Speaking of India and its fabulous food, you might find reference to something called Meat Masala or Kitchen Masala in Indian recipes. We brought some home to check it out, and it can be replaced with 2/3 Tandoori spice mix and 1/3 Medium Curry powder to get the same effect if you can’t find it here.
What’s the big deal with flavoured salts? They seem to be very fashionable these days, and many people have asked us why we haven’t joined the bandwagon with a range of our own flavoured salts. Here’s a better idea … why don’t we tell you how to make your own? Firstly, obtain the salt of your choice, be it Murray River pink or imported Fleur de Sel or a big bag from the supermarket. Set yourself up with a few Herbie’s blends – let’s say Bay Seasoning, Herbs de Provence, and Harissa or Peri Peri. Mix one teaspoon of the blend of your choice with 4 teaspoons or more of salt. Using the blends suggested, put your spicy salt mixes into little jars and label them, in order, “Barbecue Seasoned Salt”, “Provencale Salt” and “Chilli Salt.” Go for it! We have over forty blends suitable for blending with salt.
Also on the subject of salt, did you know that dried parsley contains 452 mg of sodium in every 100 grams? Naturally-occurring sodium in foods is different to having added salt, and people on salt-free diets should recognise the difference. It seems while half the population is having a love affair with the idea of flavoured salt, the other half is ordered to cut it out completely! (Check the home page of our website for a list of no-added-salt products). Whatever happened to moderation?
Herbie’s hitting the road! On the 18th April, we’ll be in Orange as part of the Food of Orange District celebrations. For more details, check out the events calendar on the website www.orangefoodweek.com.au Other dates for out-of-towners: 23rd – 25th July, Herbie’s at Herbicious Delicious in Olinda, phone (03) 9751 0025 for details; and at Cooking Coordinates in Belconnen on 13th June, phone (02) 6253 5133
What’s new at Herbie’s? Many baby-boomers are now grandparents … it’s happened to us too! And it should come as no surprise to anyone that Herbie’s grandchildren all started early with gently-spiced food, which they all love. In fact, we’ve decided to bring out a new “Baby Spice” Kit (not Posh and definitely not Scary) full of ideas for delicious first food for baby (from 6 months), subtly flavoured, natural, and nourishing.
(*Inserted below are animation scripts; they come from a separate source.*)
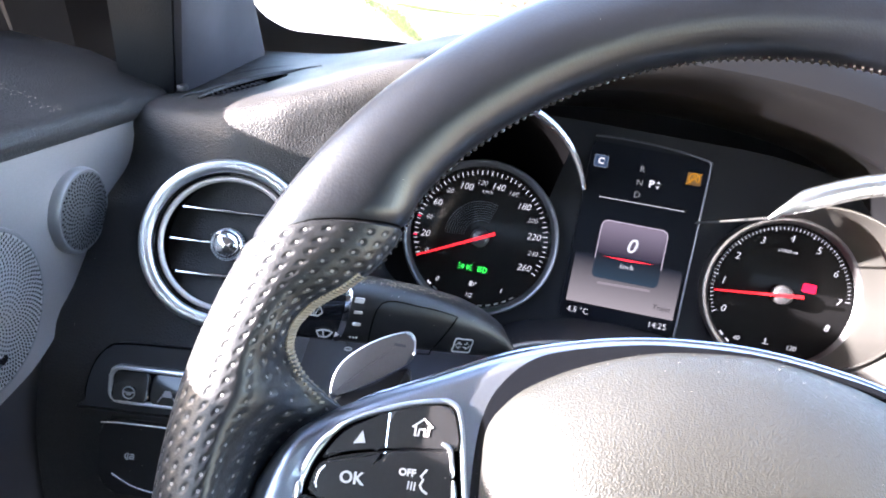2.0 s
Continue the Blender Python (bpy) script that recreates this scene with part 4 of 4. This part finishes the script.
part("stalk_body", loft([stalk_ring(-0.030, -0.004, 0.004, 0.006), stalk_ring(-0.022, 0.0005, 0.0080, 0.010), stalk_ring(-0.012, 0.0025, 0.0105, 0.0115), stalk_ring(0.0, 0.0040, 0.0125, 0.012), stalk_ring(0.020, 0.0058, 0.0138, 0.012), stalk_ring(0.045, 0.0068, 0.0142, 0.012), stalk_ring(0.0575, 0.0065, 0.0138, 0.012), stalk_ring(0.0580, 0.0065, 0.0120, 0.010)], caps=True), BUTTON, stalk, "black stalk body")
part("stalk_ring", loft([stalk_ring(0.0580, 0.0065, 0.0140, 0.0122), stalk_ring(0.0585, 0.0065, 0.0146, 0.0126), stalk_ring(0.0600, 0.0065, 0.0144, 0.0124), stalk_ring(0.0606, 0.0065, 0.0136, 0.0118)], caps=True), CHROME, stalk, "polished ring")
part("turning_end", loft([stalk_ring(0.0606, 0.0065, 0.0136, 0.0118), stalk_ring(0.075, 0.0065, 0.0134, 0.0116), stalk_ring(0.090, 0.0064, 0.0126, 0.011), stalk_ring(0.097, 0.0062, 0.0105, 0.009), stalk_ring(0.0985, 0.0062, 0.006, 0.006)], caps=True), PIANO, stalk, "turning wiper end")
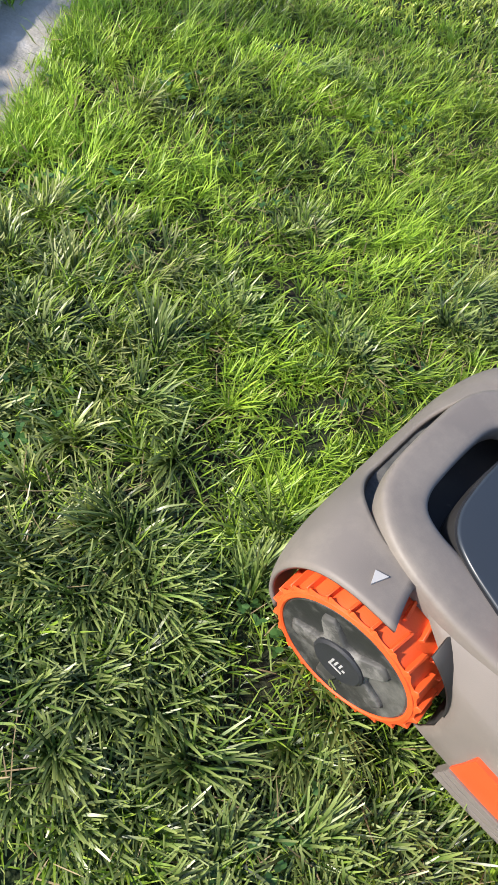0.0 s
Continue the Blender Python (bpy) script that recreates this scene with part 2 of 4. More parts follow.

Containing ground cinnamon, lemon myrtle, smoked paprika, chaat masala, sambar spice mix and ras el hanout, there are recipes and meal ideas to suit babies from six months old, all tested within our own family. Like the majority of our spice kits, it retails for $30.00 and comes in a lovely baby-green box.
We are impressed with the work being done by McCormick in the USA, researching the anti-oxidant properties of herbs and spices. The seven “Super Spices,” identified by their new McCormick Science Institute, include Cassia (called Cinnamon), Thyme, Oregano, Ginger, Turmeric, Paprika and Rosemary. In fact, cassia, oregano and turmeric feature in the top 10 anti-oxidant foods. Check out the website www.spicesforhealth.com.au for more information. And for a shortcut to many of these super spices, try our Jerk Seasoning (chilli, ginger, thyme), Portuguese (paprika, chilli, cinnamon, ginger), Tandoori (paprika, turmeric, ginger, cinnamon, chilli), and of course have plenty of turmeric-rich curries!
In these uncertain economic times perhaps it’s time to broach the subject of Credit Crunch Cooking. Entertaining at home is a cost-effective alternative to dining out. Remember that fresh, unprocessed foods are cheaper than slop-in-a-bottle, as well as being much more rewarding to the palate. A stock of good herb and spice blends will certainly pay their own way when they are used to enhance your basic ingredients … economical cuts of meat are excellent for slow-cooking with spice blends such as Tagine, Baharat, Berbere, Ras el Hanout Super, Persian or Tunisian spice blends.
Enjoy the last of the summer stone fruits before they disappear! Chop white peach, nectarine or yellow peach flesh and mix with a little orange juice, Fragrant Sweet Spice and orange blossom water, and serve with yoghurt. For a stylish brunch, spread toasted slices of panettone or brioche with ricotta and top with the fruit … delicious!